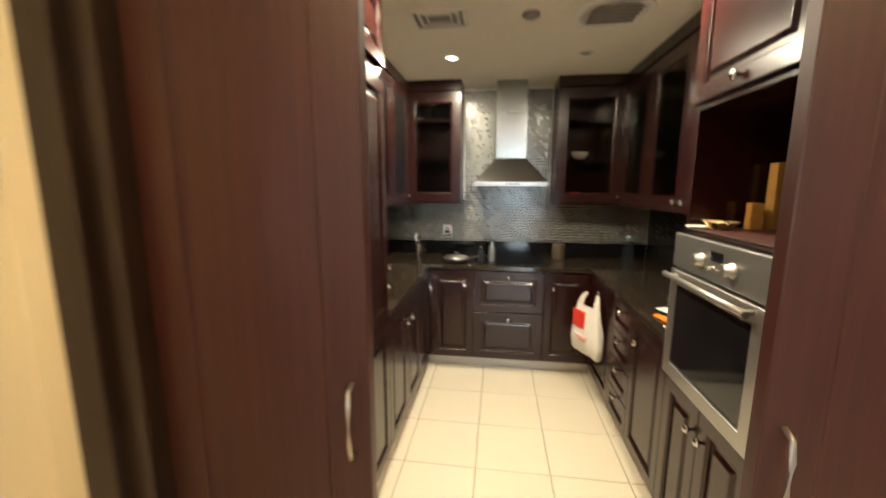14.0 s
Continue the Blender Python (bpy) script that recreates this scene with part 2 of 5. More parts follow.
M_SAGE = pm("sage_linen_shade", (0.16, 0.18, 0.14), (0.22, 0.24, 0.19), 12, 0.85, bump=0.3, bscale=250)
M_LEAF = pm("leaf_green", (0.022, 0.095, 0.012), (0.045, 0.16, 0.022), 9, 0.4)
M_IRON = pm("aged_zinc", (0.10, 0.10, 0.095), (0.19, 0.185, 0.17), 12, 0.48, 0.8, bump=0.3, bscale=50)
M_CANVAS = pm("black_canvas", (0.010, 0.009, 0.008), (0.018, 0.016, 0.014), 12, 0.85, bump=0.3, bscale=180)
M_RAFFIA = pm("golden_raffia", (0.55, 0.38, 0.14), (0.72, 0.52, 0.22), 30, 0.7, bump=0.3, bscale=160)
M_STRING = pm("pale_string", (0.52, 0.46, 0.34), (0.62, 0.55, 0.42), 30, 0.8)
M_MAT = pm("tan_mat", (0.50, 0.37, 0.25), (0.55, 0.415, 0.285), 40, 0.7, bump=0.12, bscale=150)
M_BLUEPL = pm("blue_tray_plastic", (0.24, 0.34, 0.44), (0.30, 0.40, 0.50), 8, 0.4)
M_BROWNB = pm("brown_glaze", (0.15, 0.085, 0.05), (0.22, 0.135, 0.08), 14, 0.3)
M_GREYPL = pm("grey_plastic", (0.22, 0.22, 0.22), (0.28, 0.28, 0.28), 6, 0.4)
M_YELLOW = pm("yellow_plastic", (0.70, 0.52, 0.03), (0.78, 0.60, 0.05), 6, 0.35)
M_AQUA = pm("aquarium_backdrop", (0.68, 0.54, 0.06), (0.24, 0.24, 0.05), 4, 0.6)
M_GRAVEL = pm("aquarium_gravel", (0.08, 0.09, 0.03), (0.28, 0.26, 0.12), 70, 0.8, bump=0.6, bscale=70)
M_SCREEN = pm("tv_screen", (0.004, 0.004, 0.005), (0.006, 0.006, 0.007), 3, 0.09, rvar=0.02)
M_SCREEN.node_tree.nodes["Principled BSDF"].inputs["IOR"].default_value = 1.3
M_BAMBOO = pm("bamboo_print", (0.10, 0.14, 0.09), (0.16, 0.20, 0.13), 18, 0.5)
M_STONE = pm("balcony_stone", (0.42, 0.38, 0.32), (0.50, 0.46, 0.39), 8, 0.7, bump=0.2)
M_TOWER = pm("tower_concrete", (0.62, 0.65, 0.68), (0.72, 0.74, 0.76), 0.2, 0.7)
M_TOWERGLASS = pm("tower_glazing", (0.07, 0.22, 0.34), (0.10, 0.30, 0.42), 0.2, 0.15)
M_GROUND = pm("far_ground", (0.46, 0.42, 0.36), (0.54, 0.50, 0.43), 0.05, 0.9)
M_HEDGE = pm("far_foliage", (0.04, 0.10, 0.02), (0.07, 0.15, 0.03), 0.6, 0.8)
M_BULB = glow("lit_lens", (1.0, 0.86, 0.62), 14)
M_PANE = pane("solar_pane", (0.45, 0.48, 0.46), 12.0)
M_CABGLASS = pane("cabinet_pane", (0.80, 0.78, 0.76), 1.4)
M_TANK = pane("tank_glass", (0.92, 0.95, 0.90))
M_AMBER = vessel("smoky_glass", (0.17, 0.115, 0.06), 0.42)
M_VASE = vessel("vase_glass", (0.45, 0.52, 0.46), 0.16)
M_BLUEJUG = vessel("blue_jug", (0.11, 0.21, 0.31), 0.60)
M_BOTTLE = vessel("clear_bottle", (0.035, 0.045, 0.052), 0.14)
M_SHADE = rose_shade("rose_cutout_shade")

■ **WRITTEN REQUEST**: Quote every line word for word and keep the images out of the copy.

■ **RESULT OF THE EXERCISE**:
14.0 s
Continue the Blender Python (bpy) script that recreates this scene with part 2 of 5. More parts follow.
M_SAGE = pm("sage_linen_shade", (0.16, 0.18, 0.14), (0.22, 0.24, 0.19), 12, 0.85, bump=0.3, bscale=250)
M_LEAF = pm("leaf_green", (0.022, 0.095, 0.012), (0.045, 0.16, 0.022), 9, 0.4)
M_IRON = pm("aged_zinc", (0.10, 0.10, 0.095), (0.19, 0.185, 0.17), 12, 0.48, 0.8, bump=0.3, bscale=50)
M_CANVAS = pm("black_canvas", (0.010, 0.009, 0.008), (0.018, 0.016, 0.014), 12, 0.85, bump=0.3, bscale=180)
M_RAFFIA = pm("golden_raffia", (0.55, 0.38, 0.14), (0.72, 0.52, 0.22), 30, 0.7, bump=0.3, bscale=160)
M_STRING = pm("pale_string", (0.52, 0.46, 0.34), (0.62, 0.55, 0.42), 30, 0.8)
M_MAT = pm("tan_mat", (0.50, 0.37, 0.25), (0.55, 0.415, 0.285), 40, 0.7, bump=0.12, bscale=150)
M_BLUEPL = pm("blue_tray_plastic", (0.24, 0.34, 0.44), (0.30, 0.40, 0.50), 8, 0.4)
M_BROWNB = pm("brown_glaze", (0.15, 0.085, 0.05), (0.22, 0.135, 0.08), 14, 0.3)
M_GREYPL = pm("grey_plastic", (0.22, 0.22, 0.22), (0.28, 0.28, 0.28), 6, 0.4)
M_YELLOW = pm("yellow_plastic", (0.70, 0.52, 0.03), (0.78, 0.60, 0.05), 6, 0.35)
M_AQUA = pm("aquarium_backdrop", (0.68, 0.54, 0.06), (0.24, 0.24, 0.05), 4, 0.6)
M_GRAVEL = pm("aquarium_gravel", (0.08, 0.09, 0.03), (0.28, 0.26, 0.12), 70, 0.8, bump=0.6, bscale=70)
M_SCREEN = pm("tv_screen", (0.004, 0.004, 0.005), (0.006, 0.006, 0.007), 3, 0.09, rvar=0.02)
M_SCREEN.node_tree.nodes["Principled BSDF"].inputs["IOR"].default_value = 1.3
M_BAMBOO = pm("bamboo_print", (0.10, 0.14, 0.09), (0.16, 0.20, 0.13), 18, 0.5)
M_STONE = pm("balcony_stone", (0.42, 0.38, 0.32), (0.50, 0.46, 0.39), 8, 0.7, bump=0.2)
M_TOWER = pm("tower_concrete", (0.62, 0.65, 0.68), (0.72, 0.74, 0.76), 0.2, 0.7)
M_TOWERGLASS = pm("tower_glazing", (0.07, 0.22, 0.34), (0.10, 0.30, 0.42), 0.2, 0.15)
M_GROUND = pm("far_ground", (0.46, 0.42, 0.36), (0.54, 0.50, 0.43), 0.05, 0.9)
M_HEDGE = pm("far_foliage", (0.04, 0.10, 0.02), (0.07, 0.15, 0.03), 0.6, 0.8)
M_BULB = glow("lit_lens", (1.0, 0.86, 0.62), 14)
M_PANE = pane("solar_pane", (0.45, 0.48, 0.46), 12.0)
M_CABGLASS = pane("cabinet_pane", (0.80, 0.78, 0.76), 1.4)
M_TANK = pane("tank_glass", (0.92, 0.95, 0.90))
M_AMBER = vessel("smoky_glass", (0.17, 0.115, 0.06), 0.42)
M_VASE = vessel("vase_glass", (0.45, 0.52, 0.46), 0.16)
M_BLUEJUG = vessel("blue_jug", (0.11, 0.21, 0.31), 0.60)
M_BOTTLE = vessel("clear_bottle", (0.035, 0.045, 0.052), 0.14)
M_SHADE = rose_shade("rose_cutout_shade")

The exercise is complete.